===== Data in this exercise =====

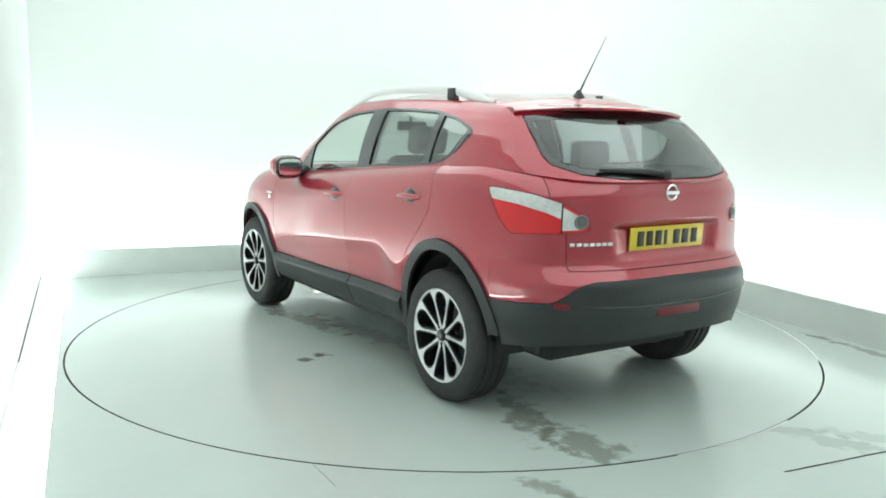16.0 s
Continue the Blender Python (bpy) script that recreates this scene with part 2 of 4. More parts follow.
def build_floor():
    """The floor round the turntable's pit: one sheet with a round opening."""
    bm = bmesh.new()
    corners = [math.atan2(w, u) for u in (U_LEFT, U_RIGHT) for w in (W_FRONT, W_BACK)]
    angs = sorted([2 * math.pi * i / 240 - math.pi for i in range(240)] + corners)
    r0 = DISC_R + 0.010
    inner, outer, low = [], [], []
    for a in angs:
        c, s = math.cos(a), math.sin(a)
        k = min((U_RIGHT if c > 0 else U_LEFT) / c if abs(c) > 1e-9 else 1e9, (W_BACK if s > 0 else W_FRONT) / s if abs(s) > 1e-9 else 1e9)
        inner.append(bm.verts.new((r0 * c, r0 * s, 0)))
        outer.append(bm.verts.new((max(k, r0 + 0.01) * c, max(k, r0 + 0.01) * s, 0)))
        low.append(bm.verts.new((r0 * c, r0 * s, -0.05)))
    n = len(angs)
    for i in range(n):
        j = (i + 1) % n
        bm.faces.new((inner[i], outer[i], outer[j], inner[j]))
    ob = part("floor", bm, M_FLOOR, None, smooth=False)
    # the stains are laid out in world axes, so the sheet itself is turned
    ob.data.transform(ROOM)
    bm = bmesh.new()
    lathe(bm, [(r0, -0.002), (r0 + 0.02, -0.002), (r0 + 0.02, -0.05), (r0, -0.05)], 240, "Z", closed=True)
    tagged(part("floor_pit_edge", bm, M_GAP, None, smooth=False), "dark steel edge round the turntable pit", "floor edge", kind="structure")
    tagged(ob, "pale grey-green painted studio floor with scuffs and damp stains", "floor", kind="structure")
    # the slot round the turntable has a pale filling over two stretches
    for a0, a1 in ((-64.8, -45.5), (-15.5, 62.0)):
        bm = bmesh.new()
        rows = []
        for a in np.radians(np.linspace(a0, a1, 90)):
            rows.append([bm.verts.new((r * math.cos(a), r * math.sin(a), z)) for r, z in ((DISC_R + 0.0012, -0.03), (DISC_R + 0.0012, -0.0015), (r0 - 0.0004, -0.0008), (r0 - 0.0004, -0.03))])
        for p, q in zip(rows, rows[1:]):
            for k in range(4):
                bm.faces.new((p[k], p[(k + 1) % 4], q[(k + 1) % 4], q[k]))
        bm.faces.new(rows[0])
        bm.faces.new(rows[-1][::-1])
        tagged(part("floor_joint_filling", bm, M_PLINTH, None), "pale filling in the joint round the turntable", "floor joint", kind="structure")
    bm = bmesh.new()
    box(bm, 0, 0, -0.10, 6.5, 6.5, 0.08)
    tagged(part("floor_pit", bm, M_GAP, None, smooth=False), "dark pit under the turntable", "floor", kind="structure")
    for name, a, b, wd in (("floor_seam", (0.35, -2.745), (2.46, -2.745), 0.0055), ("wall_joint", (-2.674, 0.05), (-2.672, 2.95), 0.006), ("floor_crack", (-1.46, -1.96), (-1.43, -2.20), 0.0015)):
        bm = bmesh.new()
        d = Vector((b[0] - a[0], b[1] - a[1], 0))
        box(bm, (a[0] + b[0]) / 2, (a[1] + b[1]) / 2, 0.0015, d.length, wd, 0.003, m=Matrix.Rotation(math.atan2(d.y, d.x), 4, "Z"))
        ob = part(name, bm, M_SCRATCH if name == "floor_crack" else M_GAP, None, smooth=False)
        ob.matrix_basis = ROOM
        tagged(ob, "thin dark joint in the painted floor", "floor joint", kind="structure")


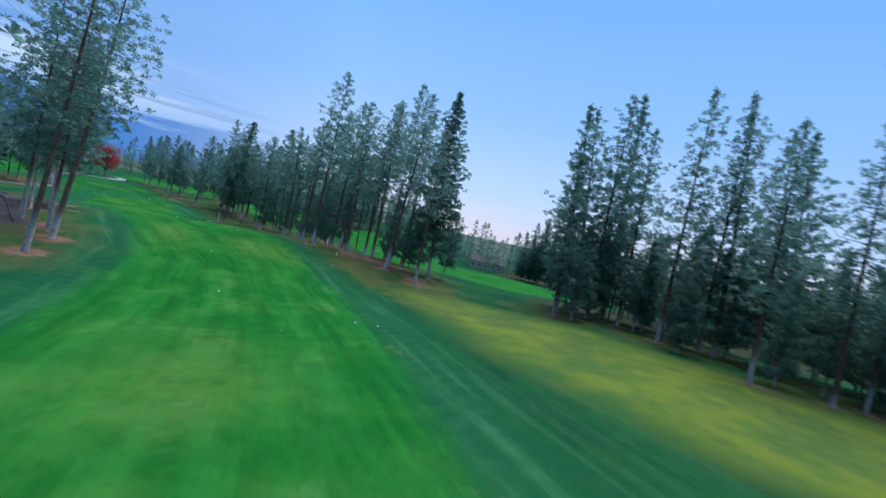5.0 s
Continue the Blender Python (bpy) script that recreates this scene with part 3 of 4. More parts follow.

=====

Goal -
Go through the listing above and write it all out exactly, leaving out any picture.

Solved exercise -
16.0 s
Continue the Blender Python (bpy) script that recreates this scene with part 2 of 4. More parts follow.
def build_floor():
    """The floor round the turntable's pit: one sheet with a round opening."""
    bm = bmesh.new()
    corners = [math.atan2(w, u) for u in (U_LEFT, U_RIGHT) for w in (W_FRONT, W_BACK)]
    angs = sorted([2 * math.pi * i / 240 - math.pi for i in range(240)] + corners)
    r0 = DISC_R + 0.010
    inner, outer, low = [], [], []
    for a in angs:
        c, s = math.cos(a), math.sin(a)
        k = min((U_RIGHT if c > 0 else U_LEFT) / c if abs(c) > 1e-9 else 1e9, (W_BACK if s > 0 else W_FRONT) / s if abs(s) > 1e-9 else 1e9)
        inner.append(bm.verts.new((r0 * c, r0 * s, 0)))
        outer.append(bm.verts.new((max(k, r0 + 0.01) * c, max(k, r0 + 0.01) * s, 0)))
        low.append(bm.verts.new((r0 * c, r0 * s, -0.05)))
    n = len(angs)
    for i in range(n):
        j = (i + 1) % n
        bm.faces.new((inner[i], outer[i], outer[j], inner[j]))
    ob = part("floor", bm, M_FLOOR, None, smooth=False)
    # the stains are laid out in world axes, so the sheet itself is turned
    ob.data.transform(ROOM)
    bm = bmesh.new()
    lathe(bm, [(r0, -0.002), (r0 + 0.02, -0.002), (r0 + 0.02, -0.05), (r0, -0.05)], 240, "Z", closed=True)
    tagged(part("floor_pit_edge", bm, M_GAP, None, smooth=False), "dark steel edge round the turntable pit", "floor edge", kind="structure")
    tagged(ob, "pale grey-green painted studio floor with scuffs and damp stains", "floor", kind="structure")
    # the slot round the turntable has a pale filling over two stretches
    for a0, a1 in ((-64.8, -45.5), (-15.5, 62.0)):
        bm = bmesh.new()
        rows = []
        for a in np.radians(np.linspace(a0, a1, 90)):
            rows.append([bm.verts.new((r * math.cos(a), r * math.sin(a), z)) for r, z in ((DISC_R + 0.0012, -0.03), (DISC_R + 0.0012, -0.0015), (r0 - 0.0004, -0.0008), (r0 - 0.0004, -0.03))])
        for p, q in zip(rows, rows[1:]):
            for k in range(4):
                bm.faces.new((p[k], p[(k + 1) % 4], q[(k + 1) % 4], q[k]))
        bm.faces.new(rows[0])
        bm.faces.new(rows[-1][::-1])
        tagged(part("floor_joint_filling", bm, M_PLINTH, None), "pale filling in the joint round the turntable", "floor joint", kind="structure")
    bm = bmesh.new()
    box(bm, 0, 0, -0.10, 6.5, 6.5, 0.08)
    tagged(part("floor_pit", bm, M_GAP, None, smooth=False), "dark pit under the turntable", "floor", kind="structure")
    for name, a, b, wd in (("floor_seam", (0.35, -2.745), (2.46, -2.745), 0.0055), ("wall_joint", (-2.674, 0.05), (-2.672, 2.95), 0.006), ("floor_crack", (-1.46, -1.96), (-1.43, -2.20), 0.0015)):
        bm = bmesh.new()
        d = Vector((b[0] - a[0], b[1] - a[1], 0))
        box(bm, (a[0] + b[0]) / 2, (a[1] + b[1]) / 2, 0.0015, d.length, wd, 0.003, m=Matrix.Rotation(math.atan2(d.y, d.x), 4, "Z"))
        ob = part(name, bm, M_SCRATCH if name == "floor_crack" else M_GAP, None, smooth=False)
        ob.matrix_basis = ROOM
        tagged(ob, "thin dark joint in the painted floor", "floor joint", kind="structure")


5.0 s
Continue the Blender Python (bpy) script that recreates this scene with part 3 of 4. More parts follow.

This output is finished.